- Henrietta
- Coordinates: 41°09′59″S 145°41′13″E﻿ / ﻿41.1664°S 145.6870°E
- Population: 132 (2016 census)
- Postcode(s): 7325
- Location: 25 km (16 mi) S of Wynyard
- LGA(s): Waratah-Wynyard
- Region: North West
- State electorate(s): Braddon
- Federal division(s): Braddon
Localities around Henrietta:
| Takone | Yolla | Yolla |
| Takone | Henrietta | Tewkesbury |
| Oonah | Oonah | Tewkesbury |

= Henrietta, Tasmania =

Henrietta is a rural locality in the local government area of Waratah-Wynyard in the North West region of Tasmania.
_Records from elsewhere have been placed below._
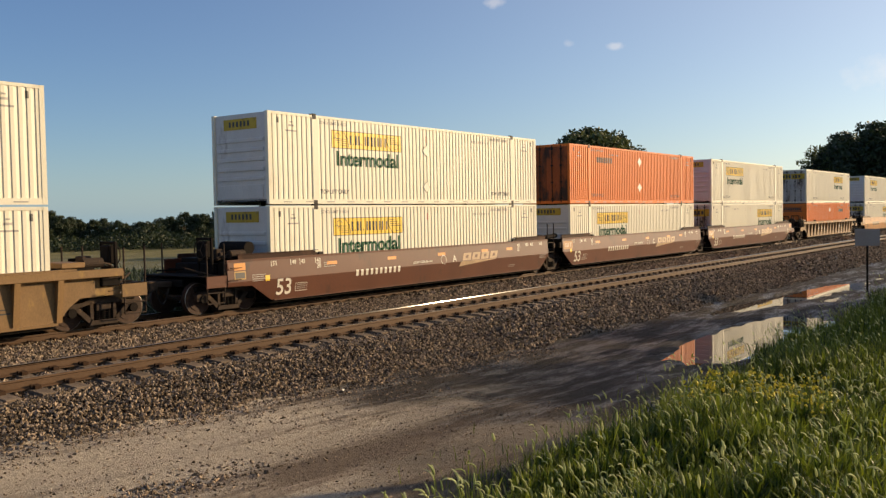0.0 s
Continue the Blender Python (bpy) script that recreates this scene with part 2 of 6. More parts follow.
M_PALE = mat("pale_silver_letter_paint", (0.56, 0.56, 0.52), 0.55, vary=0.2, scale=3, stain=(0.30, 0.36, 0.36), stain_cut=0.56, stain_scale=2.5)
M_PRIMER = mat("red_primer_patch", (0.27, 0.065, 0.035), 0.6, vary=0.15, scale=3)
M_BUFF = mat("weathered_buff_lettering", (0.43, 0.29, 0.165), 0.6, vary=0.3, scale=4)
M_GOLD = mat("faded_gold_paint", (0.42, 0.24, 0.06), 0.55, vary=0.2, scale=5)
M_DIM = mat("dim_brown_print", (0.20, 0.10, 0.05), 0.6, vary=0.3, scale=6)

# ---- mesh helpers ----
def box(bm, x0, x1, y0, y1, z0, z1):
    v = [bm.verts.new(c) for c in ((x0, y0, z0), (x1, y0, z0), (x1, y1, z0), (x0, y1, z0), (x0, y0, z1), (x1, y0, z1), (x1, y1, z1), (x0, y1, z1))]
    for f in ((0, 3, 2, 1), (4, 5, 6, 7), (0, 1, 5, 4), (1, 2, 6, 5), (2, 3, 7, 6), (3, 0, 4, 7)):
        bm.faces.new([v[i] for i in f])
    return v


def prism(bm, pts, lo, hi, axis="y"):
    """Extrudes a closed outline (u, w) from lo to hi along an axis: y gives (u, ., w), x gives (., u, w)."""
    put = (lambda u, w, k: (u, k, w)) if axis == "y" else (lambda u, w, k: (k, u, w))
    a = [bm.verts.new(put(u, w, lo)) for u, w in pts]
    b = [bm.verts.new(put(u, w, hi)) for u, w in pts]
    bm.faces.new(a); bm.faces.new(b[::-1])
    for i in range(len(pts)):
        j = (i + 1) % len(pts)
        bm.faces.new((a[j], a[i], b[i], b[j]))


def rod(bm, p, q, r, seg=8):
    p, q = Vector(p), Vector(q)
    m = Matrix.Translation((p + q) / 2) @ (q - p).to_track_quat("Z", "Y").to_matrix().to_4x4()
    bmesh.ops.create_cone(bm, cap_ends=True, segments=seg, radius1=r, radius2=r, depth=(q - p).length, matrix=m)


def mesh_of(bm, name, material, bevel=0.0):
    if bevel:
        bmesh.ops.bevel(bm, geom=list(bm.edges), offset=bevel, segments=1, affect="EDGES", clamp_overlap=True)
    bmesh.ops.recalc_face_normals(bm, faces=bm.faces)
    me = bpy.data.meshes.new(name)
    bm.to_mesh(me); bm.free()
    me.materials.append(material)
    return me


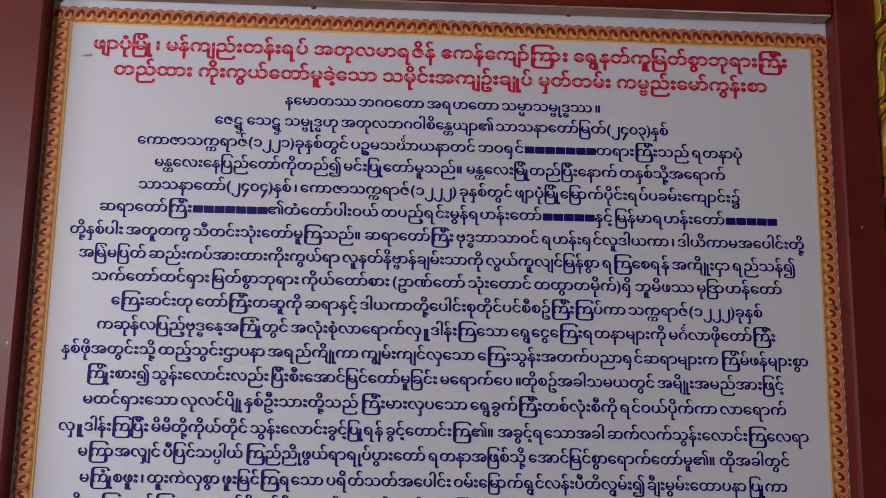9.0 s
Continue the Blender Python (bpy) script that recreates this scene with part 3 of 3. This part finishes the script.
RELIEFS = {
    "corner_leaf": (((58, 176), (60, 140), (68, 116), (78, 94), (79, 70), (84, 60), (89, 76), (88, 96), (85, 108), (90, 126), (88, 142), (98, 162), (112, 178)),
                    (((80, 98), (72, 125), (68, 156)), ((84, 130), (84, 148), (92, 166))), 0.014),
    "low_leaf": (((90, 136), (100, 118), (113, 110), (125, 115), (128, 98), (136, 83), (150, 76), (162, 82), (168, 94), (182, 104), (200, 114), (206, 136), (202, 158), (206, 177), (160, 178), (112, 178), (98, 158)),
                 (((113, 128), (116, 146), (128, 166)), ((151, 100), (141, 124), (145, 149), (158, 168)), ((173, 124), (170, 142), (183, 166))), 0.015),
    "middle_leaf": (((204, 134), (212, 118), (221, 111), (218, 95), (214, 75), (222, 57), (238, 47), (252, 50), (259, 64), (273, 78), (292, 84), (308, 90), (319, 106), (316, 124), (304, 130), (301, 144), (308, 160), (320, 178), (270, 179), (216, 178), (208, 158)),
                    (((244, 66), (254, 89), (265, 110), (261, 134)), ((226, 84), (241, 110), (241, 130), (256, 168)), ((222, 124), (227, 149), (240, 170)), ((294, 108), (279, 124), (277, 147), (290, 170))), 0.017),
    "tall_leaf": (((317, 130), (322, 102), (325, 80), (334, 69), (345, 80), (351, 68), (346, 30), (340, 0), (342, -50), (384, -50), (389, 5), (393, 30), (416, 45), (428, 58), (443, 80), (441, 98), (458, 98), (472, 106), (478, 120), (468, 132), (466, 142), (478, 156), (505, 168), (556, 182),
                   (480, 183), (400, 181), (322, 179), (315, 154)),
                  (((386, 36), (368, 60), (356, 89), (365, 131), (390, 164)), ((387, 46), (392, 78), (402, 104)), ((337, 84), (340, 117), (355, 145), (372, 172)), ((372, 74), (374, 99), (389, 130)),
                   ((414, 108), (413, 142), (433, 172)), ((444, 114), (438, 138), (458, 174)), ((325, 134), (336, 156), (348, 172))), 0.018),
    "scroll_leaf": (((449, -60), (449, 0), (453, 34), (464, 74), (486, 113), (508, 142), (538, 168), (570, 181), (620, 185), (650, 180), (640, 168), (616, 160), (606, 140), (607, 122), (619, 108), (622, 97), (611, 87), (600, 88), (598, 72), (594, 46), (590, 28), (580, 40), (572, 52), (562, 38), (562, 10), (566, -60)),
                    (((476, -40), (469, 39), (484, 87), (513, 126), (556, 164)), ((498, -40), (491, 44), (508, 92), (537, 131), (580, 168)), ((522, -30), (513, 49), (532, 97), (557, 131), (600, 170)),
                     ((546, 30), (533, 78), (552, 117), (584, 154)), ((588, 62), (571, 92), (571, 121), (597, 154)), ((612, 100), (591, 117), (600, 148)), ((460, 20), (473, 76), (498, 118), (536, 156))), 0.022),
    "wing_leaf": (((590, -40), (588, -14), (594, 18), (603, 40), (613, 54), (606, 63), (620, 76), (640, 86), (633, 94), (646, 103), (660, 117), (682, 112), (702, 102), (728, 90), (752, 76), (782, 60), (784, -40)),
                  (((745, 56), (680, 16), (618, -16)), ((745, 66), (690, 42), (618, 22)), ((738, 76), (690, 62), (628, 50)), ((728, 84), (690, 83), (642, 78)), ((712, 95), (690, 99), (660, 104))), 0.016),
    "palmette": (((800, 62), (760, 65), (730, 75), (711, 89), (697, 104), (695, 118), (708, 127), (722, 125), (723, 138), (738, 146), (753, 139), (765, 141), (773, 152), (779, 158), (785, 168), (791, 174), (800, 178)),
                 (((784, 70), (758, 92), (732, 130)), ((788, 75), (772, 100), (757, 132)), ((776, 68), (743, 82), (708, 112)), ((793, 75), (785, 110), (781, 152)), ((797, 84), (796, 125), (796, 160))), 0.024),
}
def between(cuts):
    """A shorter cut between each two neighbours that lie close together."""
    out = list(cuts)
    for a, b in zip(cuts, cuts[1:]):
        pa, pb = spline(a, 20), spline(b, 20)
        middle = [(pa[k] + pb[k]) / 2 for k in (5, 9, 13, 17)]
        if 9 < (pa[10] - pb[10]).length < 34:
            out.append(tuple((p.x, p.y) for p in middle))
    return out


for name, (outline, cuts, front) in RELIEFS.items():
    if name == "scroll_leaf":
        cuts = between(cuts)
    for flip in (False, True):
        relief(name, crest(outline), [crest(c) for c in cuts], front + PROUD, top, mirror=flip)
carve("flower_petal", [(crest(((797, -69), (797, -30), (797, 18), (797, 60))), 25 * U0, 0.036 + PROUD, 0.016, 0.5, 0.4, 0.15)], top)
part("base_strip", box(-0.6, -0.2, -0.034, WALL_Y - 0.001, 2.4735, 2.4795, 0.002), GOLD, top)
part("base_strip", box(0.2, 0.608, -0.034, WALL_Y - 0.001, 2.4705, 2.4765, 0.002), GOLD, top)
part("foot_block", box(0.022, 0.05, -0.036, WALL_Y, 2.4725, 2.484, 0.002), GOLD, top)

# ---- the red shoulders that sweep up from the posts and end in a hook ----
def prism(name, outline, front, edge, mirror, parent, label=""):
    """An outline in x and z, cut through the depth, with a rounded front edge."""
    n = len(outline)
    area = sum(outline[i].x * outline[(i + 1) % n].y - outline[(i + 1) % n].x * outline[i].y for i in range(n))
    inward = []
    for i in range(n):
        d = (outline[(i + 1) % n] - outline[i - 1]).normalized()
        inward.append(Vector((-d.y, d.x)) * (1 if area > 0 else -1))
    bm = bmesh.new()
    rings = []
    for inset, y in ((0.013, WALL_Y - 0.001), (0, front + edge), (edge * 0.3, front + edge * 0.3), (edge, front)):
        rings.append([bm.verts.new((p.x + q.x * k, y, p.y + q.y * k)) for p, q, k in ((p, q, inset * (1 if inset < 0.01 else min(1, max(0, (p.y - 2.49) / 0.03)))) for p, q in zip(outline, inward))])
    for a, b in zip(rings, rings[1:]):
        for i in range(n):
            bm.faces.new((a[i], a[(i + 1) % n], b[(i + 1) % n], b[i]))
    for ring in (rings[0], rings[-1]):
        flat, _, tris, *_ = delaunay_2d_cdt([Vector((v.co.x, v.co.z)) for v in ring], [], [list(range(n))], 1, 1e-7)
        cap = [bm.verts.new((p.x, ring[0].co.y, p.y)) for p in flat]
        for t in tris:
            bm.faces.new([cap[k] for k in t])
    bmesh.ops.remove_doubles(bm, verts=bm.verts[:], dist=1e-6)
    if mirror:
        for v in bm.verts:
            v.co.x = -v.co.x
    bmesh.ops.recalc_face_normals(bm, faces=bm.faces[:])
    return part(name, bm, RED, parent, label)


def post(mirror):
    inner = spline(crest(((52, 178), (58, 130), (72, 88), (100, 52), (137, 30), (178, 21), (222, 21), (247, 31), (259, 47))), 26)
    hook = spline(crest(((259, 47), (267, 53), (288, 42), (304, 16), (306, -30), (286, -70), (240, -90))), 16)
    outer = spline(crest(((200, -88), (120, -40), (62, 0), (12, 48), (-18, 100), (-30, 178))), 18)
    lean, x_in, x_out = (0.0, -0.613, -0.676) if mirror else (0.002, -0.605, -0.673)
    foot = [Vector((x_out, z)) for z in (2.2, 1.8, 1.4, 1.06)] + [Vector((x_in - lean * (2.4 - z), z)) for z in (1.06, 1.4, 1.8, 2.2, 2.4)]
    prism("post", [*inner, *hook[1:], *outer, *foot], FRONT, 0.005, mirror, frame_thing)
    roll = [(crest(((190, -60), (250, -40), (276, -10), (272, 26), (256, 40))), 16 * U0, (-FRONT - 0.004) / 0.62, 0.007, 0.6, 0.2, 0.1)]
    carve("hook_roll", roll, frame_thing, mirror=mirror, material=RED)


post(False)
post(True)

# small printed smudge under the heading
bm = bmesh.new()
bm.faces.new([bm.verts.new((x, PRINT_Y - 0.0002, z)) for x, z in ((-0.557, 2.3095), (-0.5535, 2.3085), (-0.5395, 2.3095), (-0.5395, 2.3125), (-0.546, 2.3132))])
part("smudge", bm, GREY, board, "small grey scuff mark")

# white paint chips on the post
for x, z, w, h in (*[(-0.659 + 0.0022 * k, 1.652 - 0.0125 * k, 0.0006, 0.006 + 0.003 * (k % 2)) for k in range(5)], (-0.648, 2.005, 0.0016, 0.004), (-0.617, 1.862, 0.001, 0.005), (0.638, 2.06, 0.001, 0.003)):
    bm = bmesh.new()
    bm.faces.new([bm.verts.new((x + a * w + b * 0.0015, FRONT - 0.0006, z + b * h)) for a, b in ((-1, -0.5), (0.6, -0.6), (1, 0.4), (-0.5, 0.5))])
    part("paint_chip", bm, WALL, frame_thing, "small white chip in the red paint")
It is located about 25 km south of the town of Wynyard.
The 2016 census determined a population of 132 for the state suburb of Henrietta.

==History==
The locality was gazetted in 1966 and re-gazetted with corrections in 1974.

==Geography==
The Cam River forms the south-eastern and eastern boundaries.

==Road infrastructure==
The A10 route (Murchison Highway) enters from the north and runs through to the south-west before exiting. Route C106 (East Yolla Road) starts at an intersection with Route A10 and runs south-east, south, east and north before exiting to the north-east. Route C236 starts at an intersection with Route A10 and runs north-west before exiting.